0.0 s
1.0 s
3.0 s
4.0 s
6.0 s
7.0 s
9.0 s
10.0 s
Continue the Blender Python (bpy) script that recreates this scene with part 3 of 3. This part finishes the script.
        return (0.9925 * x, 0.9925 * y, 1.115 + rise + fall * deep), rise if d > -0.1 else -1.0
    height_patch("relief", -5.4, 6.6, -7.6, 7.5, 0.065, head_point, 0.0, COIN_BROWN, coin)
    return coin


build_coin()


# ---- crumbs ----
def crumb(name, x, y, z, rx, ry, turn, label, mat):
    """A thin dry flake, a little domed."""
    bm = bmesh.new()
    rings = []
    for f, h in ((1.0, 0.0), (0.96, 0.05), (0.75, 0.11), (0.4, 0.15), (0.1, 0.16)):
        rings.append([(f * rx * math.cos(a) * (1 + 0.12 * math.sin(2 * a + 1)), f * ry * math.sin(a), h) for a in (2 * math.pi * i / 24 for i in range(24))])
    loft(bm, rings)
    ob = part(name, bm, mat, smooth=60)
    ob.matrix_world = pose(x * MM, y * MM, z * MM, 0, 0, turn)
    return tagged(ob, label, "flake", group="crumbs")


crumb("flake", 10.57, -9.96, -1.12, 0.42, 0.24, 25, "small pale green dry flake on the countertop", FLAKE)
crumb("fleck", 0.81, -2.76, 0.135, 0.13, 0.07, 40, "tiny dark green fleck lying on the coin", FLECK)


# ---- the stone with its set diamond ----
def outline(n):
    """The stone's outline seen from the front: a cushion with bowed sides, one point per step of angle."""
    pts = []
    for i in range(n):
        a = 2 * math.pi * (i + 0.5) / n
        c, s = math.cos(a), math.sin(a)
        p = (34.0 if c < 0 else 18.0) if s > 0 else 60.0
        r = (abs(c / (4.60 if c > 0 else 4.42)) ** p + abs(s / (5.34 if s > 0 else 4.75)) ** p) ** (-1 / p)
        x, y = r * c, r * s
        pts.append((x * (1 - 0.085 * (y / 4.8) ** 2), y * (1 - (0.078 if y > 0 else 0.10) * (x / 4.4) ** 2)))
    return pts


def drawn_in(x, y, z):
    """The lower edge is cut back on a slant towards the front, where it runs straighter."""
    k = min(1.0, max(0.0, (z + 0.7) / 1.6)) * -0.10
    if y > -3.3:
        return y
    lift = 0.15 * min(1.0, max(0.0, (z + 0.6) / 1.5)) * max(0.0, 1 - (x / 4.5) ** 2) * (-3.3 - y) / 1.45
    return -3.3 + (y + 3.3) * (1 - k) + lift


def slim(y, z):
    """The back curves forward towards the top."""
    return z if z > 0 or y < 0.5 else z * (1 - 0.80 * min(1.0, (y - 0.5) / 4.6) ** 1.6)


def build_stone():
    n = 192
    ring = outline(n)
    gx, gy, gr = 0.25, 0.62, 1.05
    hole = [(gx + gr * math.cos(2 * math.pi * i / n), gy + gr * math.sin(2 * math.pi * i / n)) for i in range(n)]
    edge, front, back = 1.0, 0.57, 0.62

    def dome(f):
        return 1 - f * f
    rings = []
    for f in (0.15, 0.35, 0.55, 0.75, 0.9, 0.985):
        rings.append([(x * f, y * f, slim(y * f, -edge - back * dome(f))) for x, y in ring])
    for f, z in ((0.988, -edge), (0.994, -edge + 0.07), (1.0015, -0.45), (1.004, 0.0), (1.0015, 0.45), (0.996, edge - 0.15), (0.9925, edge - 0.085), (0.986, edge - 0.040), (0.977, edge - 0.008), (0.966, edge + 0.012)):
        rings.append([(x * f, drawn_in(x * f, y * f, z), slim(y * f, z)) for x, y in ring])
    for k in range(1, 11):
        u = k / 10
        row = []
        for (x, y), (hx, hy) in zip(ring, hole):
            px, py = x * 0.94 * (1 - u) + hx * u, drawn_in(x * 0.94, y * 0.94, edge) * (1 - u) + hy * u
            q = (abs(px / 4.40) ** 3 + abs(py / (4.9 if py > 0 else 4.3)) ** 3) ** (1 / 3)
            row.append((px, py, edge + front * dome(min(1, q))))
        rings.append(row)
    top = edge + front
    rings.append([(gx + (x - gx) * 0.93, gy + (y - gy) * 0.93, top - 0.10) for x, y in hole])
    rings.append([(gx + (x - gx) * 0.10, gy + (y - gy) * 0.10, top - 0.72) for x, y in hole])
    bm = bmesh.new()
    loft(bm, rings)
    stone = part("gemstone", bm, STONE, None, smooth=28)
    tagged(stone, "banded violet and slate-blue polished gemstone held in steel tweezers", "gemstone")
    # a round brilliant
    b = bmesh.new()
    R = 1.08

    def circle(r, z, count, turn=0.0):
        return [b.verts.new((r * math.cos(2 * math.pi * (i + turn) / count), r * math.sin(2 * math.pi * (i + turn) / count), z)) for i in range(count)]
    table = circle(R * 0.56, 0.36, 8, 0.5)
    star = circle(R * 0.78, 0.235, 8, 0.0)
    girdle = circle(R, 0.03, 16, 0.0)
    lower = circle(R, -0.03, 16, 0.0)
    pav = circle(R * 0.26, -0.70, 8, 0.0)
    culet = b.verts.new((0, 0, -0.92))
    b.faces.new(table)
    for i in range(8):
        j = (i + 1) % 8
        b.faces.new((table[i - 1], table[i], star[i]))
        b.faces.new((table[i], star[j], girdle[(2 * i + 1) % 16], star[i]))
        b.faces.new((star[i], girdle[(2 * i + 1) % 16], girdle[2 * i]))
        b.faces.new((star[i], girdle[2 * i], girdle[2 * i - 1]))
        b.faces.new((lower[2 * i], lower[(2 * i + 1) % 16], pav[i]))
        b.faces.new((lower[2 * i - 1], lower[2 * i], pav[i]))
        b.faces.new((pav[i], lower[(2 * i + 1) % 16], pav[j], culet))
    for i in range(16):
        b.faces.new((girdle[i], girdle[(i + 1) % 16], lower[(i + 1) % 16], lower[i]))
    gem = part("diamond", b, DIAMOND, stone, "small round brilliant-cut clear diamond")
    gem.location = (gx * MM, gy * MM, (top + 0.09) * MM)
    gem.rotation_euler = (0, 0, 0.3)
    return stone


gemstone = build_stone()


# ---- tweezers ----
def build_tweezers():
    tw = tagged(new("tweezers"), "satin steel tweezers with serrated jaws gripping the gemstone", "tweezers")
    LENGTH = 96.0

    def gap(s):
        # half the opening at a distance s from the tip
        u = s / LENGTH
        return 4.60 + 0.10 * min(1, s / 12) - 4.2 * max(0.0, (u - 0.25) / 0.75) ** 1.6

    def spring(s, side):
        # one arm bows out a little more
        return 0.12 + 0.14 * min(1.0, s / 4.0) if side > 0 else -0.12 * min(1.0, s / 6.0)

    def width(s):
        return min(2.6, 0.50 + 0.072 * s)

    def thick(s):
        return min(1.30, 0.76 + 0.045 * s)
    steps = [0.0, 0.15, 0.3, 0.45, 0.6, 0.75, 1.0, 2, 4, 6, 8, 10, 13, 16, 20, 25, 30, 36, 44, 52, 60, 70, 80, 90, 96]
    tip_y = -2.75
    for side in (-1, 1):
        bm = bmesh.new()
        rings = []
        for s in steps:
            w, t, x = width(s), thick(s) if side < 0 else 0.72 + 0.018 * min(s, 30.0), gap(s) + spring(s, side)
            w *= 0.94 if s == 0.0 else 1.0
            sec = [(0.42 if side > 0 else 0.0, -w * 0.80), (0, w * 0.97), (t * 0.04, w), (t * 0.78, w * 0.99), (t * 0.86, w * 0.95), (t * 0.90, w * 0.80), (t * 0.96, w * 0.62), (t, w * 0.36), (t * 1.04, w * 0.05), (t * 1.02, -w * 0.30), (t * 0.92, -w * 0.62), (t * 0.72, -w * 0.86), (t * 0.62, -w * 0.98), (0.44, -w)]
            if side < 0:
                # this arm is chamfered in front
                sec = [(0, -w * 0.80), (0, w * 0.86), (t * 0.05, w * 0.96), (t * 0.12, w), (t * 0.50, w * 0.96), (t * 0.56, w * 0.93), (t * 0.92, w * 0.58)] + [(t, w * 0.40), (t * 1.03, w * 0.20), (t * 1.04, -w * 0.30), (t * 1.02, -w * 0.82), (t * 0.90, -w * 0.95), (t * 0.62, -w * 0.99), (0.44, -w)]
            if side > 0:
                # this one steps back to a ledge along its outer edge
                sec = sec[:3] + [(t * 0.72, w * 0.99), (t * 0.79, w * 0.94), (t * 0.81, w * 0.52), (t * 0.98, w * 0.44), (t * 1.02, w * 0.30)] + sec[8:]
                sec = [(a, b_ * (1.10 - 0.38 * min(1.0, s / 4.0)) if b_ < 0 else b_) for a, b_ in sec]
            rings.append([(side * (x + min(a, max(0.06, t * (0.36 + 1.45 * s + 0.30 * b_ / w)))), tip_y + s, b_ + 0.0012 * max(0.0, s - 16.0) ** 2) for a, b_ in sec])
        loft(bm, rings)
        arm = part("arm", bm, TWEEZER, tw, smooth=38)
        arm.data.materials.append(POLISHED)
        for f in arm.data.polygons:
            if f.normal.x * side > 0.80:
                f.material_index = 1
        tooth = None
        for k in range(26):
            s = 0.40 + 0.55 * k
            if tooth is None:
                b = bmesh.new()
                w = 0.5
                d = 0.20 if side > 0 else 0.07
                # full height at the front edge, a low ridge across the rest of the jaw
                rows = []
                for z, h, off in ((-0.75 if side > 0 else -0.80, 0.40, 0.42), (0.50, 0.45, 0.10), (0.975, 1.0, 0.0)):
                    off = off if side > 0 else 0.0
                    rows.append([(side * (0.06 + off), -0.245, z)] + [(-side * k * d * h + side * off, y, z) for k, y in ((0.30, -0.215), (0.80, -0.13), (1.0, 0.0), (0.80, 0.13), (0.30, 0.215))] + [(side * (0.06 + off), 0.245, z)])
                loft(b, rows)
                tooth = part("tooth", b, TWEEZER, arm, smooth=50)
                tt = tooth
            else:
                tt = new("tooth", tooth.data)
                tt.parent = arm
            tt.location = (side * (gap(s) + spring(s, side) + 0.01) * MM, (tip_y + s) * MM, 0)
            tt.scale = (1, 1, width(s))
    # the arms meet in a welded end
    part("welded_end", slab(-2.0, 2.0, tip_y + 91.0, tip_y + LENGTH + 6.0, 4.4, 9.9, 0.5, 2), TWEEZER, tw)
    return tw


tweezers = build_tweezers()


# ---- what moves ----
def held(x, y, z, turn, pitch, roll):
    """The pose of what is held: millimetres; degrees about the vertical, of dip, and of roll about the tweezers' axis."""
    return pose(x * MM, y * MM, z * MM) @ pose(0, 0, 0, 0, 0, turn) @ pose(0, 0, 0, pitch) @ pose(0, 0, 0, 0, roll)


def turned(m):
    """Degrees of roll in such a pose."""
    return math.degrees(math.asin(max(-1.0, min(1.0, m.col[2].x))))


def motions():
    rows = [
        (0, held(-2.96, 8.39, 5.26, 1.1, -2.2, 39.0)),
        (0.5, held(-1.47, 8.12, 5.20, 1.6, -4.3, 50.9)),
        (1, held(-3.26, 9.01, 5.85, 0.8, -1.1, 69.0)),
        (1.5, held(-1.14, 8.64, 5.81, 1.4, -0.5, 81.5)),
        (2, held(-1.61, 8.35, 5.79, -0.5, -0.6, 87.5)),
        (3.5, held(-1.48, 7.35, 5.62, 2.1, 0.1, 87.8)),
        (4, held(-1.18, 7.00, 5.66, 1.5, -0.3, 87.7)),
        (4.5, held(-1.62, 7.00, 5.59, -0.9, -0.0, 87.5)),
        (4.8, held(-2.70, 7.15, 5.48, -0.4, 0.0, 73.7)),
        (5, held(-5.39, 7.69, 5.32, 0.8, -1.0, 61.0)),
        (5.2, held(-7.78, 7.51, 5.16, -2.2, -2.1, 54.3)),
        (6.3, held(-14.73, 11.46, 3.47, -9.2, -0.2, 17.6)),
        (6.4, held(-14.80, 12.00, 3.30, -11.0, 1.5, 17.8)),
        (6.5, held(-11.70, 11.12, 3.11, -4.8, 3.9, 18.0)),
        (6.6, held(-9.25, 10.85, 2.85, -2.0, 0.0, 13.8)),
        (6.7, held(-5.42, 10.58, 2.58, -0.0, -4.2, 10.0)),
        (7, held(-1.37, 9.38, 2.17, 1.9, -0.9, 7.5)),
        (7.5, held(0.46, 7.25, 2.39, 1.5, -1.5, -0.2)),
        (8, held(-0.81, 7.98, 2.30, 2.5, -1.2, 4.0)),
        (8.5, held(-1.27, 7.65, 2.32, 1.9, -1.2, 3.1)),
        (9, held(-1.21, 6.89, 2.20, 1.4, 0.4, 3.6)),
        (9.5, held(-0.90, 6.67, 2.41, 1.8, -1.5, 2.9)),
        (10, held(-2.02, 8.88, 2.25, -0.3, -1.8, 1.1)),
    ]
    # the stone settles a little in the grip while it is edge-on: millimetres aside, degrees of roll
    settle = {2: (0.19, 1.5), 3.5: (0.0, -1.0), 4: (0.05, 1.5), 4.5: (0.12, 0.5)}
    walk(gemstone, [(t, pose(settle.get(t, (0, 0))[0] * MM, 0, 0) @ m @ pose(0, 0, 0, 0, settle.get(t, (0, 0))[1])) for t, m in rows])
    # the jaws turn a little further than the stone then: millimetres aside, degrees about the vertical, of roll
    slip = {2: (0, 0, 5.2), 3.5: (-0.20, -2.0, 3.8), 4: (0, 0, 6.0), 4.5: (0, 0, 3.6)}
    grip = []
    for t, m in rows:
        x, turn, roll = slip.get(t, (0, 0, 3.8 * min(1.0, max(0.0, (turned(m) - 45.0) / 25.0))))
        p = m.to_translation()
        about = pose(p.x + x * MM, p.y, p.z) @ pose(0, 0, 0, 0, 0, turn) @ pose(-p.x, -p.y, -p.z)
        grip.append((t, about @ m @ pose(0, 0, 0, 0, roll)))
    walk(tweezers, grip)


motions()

= = =

Copy the lines from the start of the data verbatim, stopping after the line containing "build_coin()".

0.0 s
1.0 s
3.0 s
4.0 s
6.0 s
7.0 s
9.0 s
10.0 s
Continue the Blender Python (bpy) script that recreates this scene with part 3 of 3. This part finishes the script.
        return (0.9925 * x, 0.9925 * y, 1.115 + rise + fall * deep), rise if d > -0.1 else -1.0
    height_patch("relief", -5.4, 6.6, -7.6, 7.5, 0.065, head_point, 0.0, COIN_BROWN, coin)
    return coin


build_coin()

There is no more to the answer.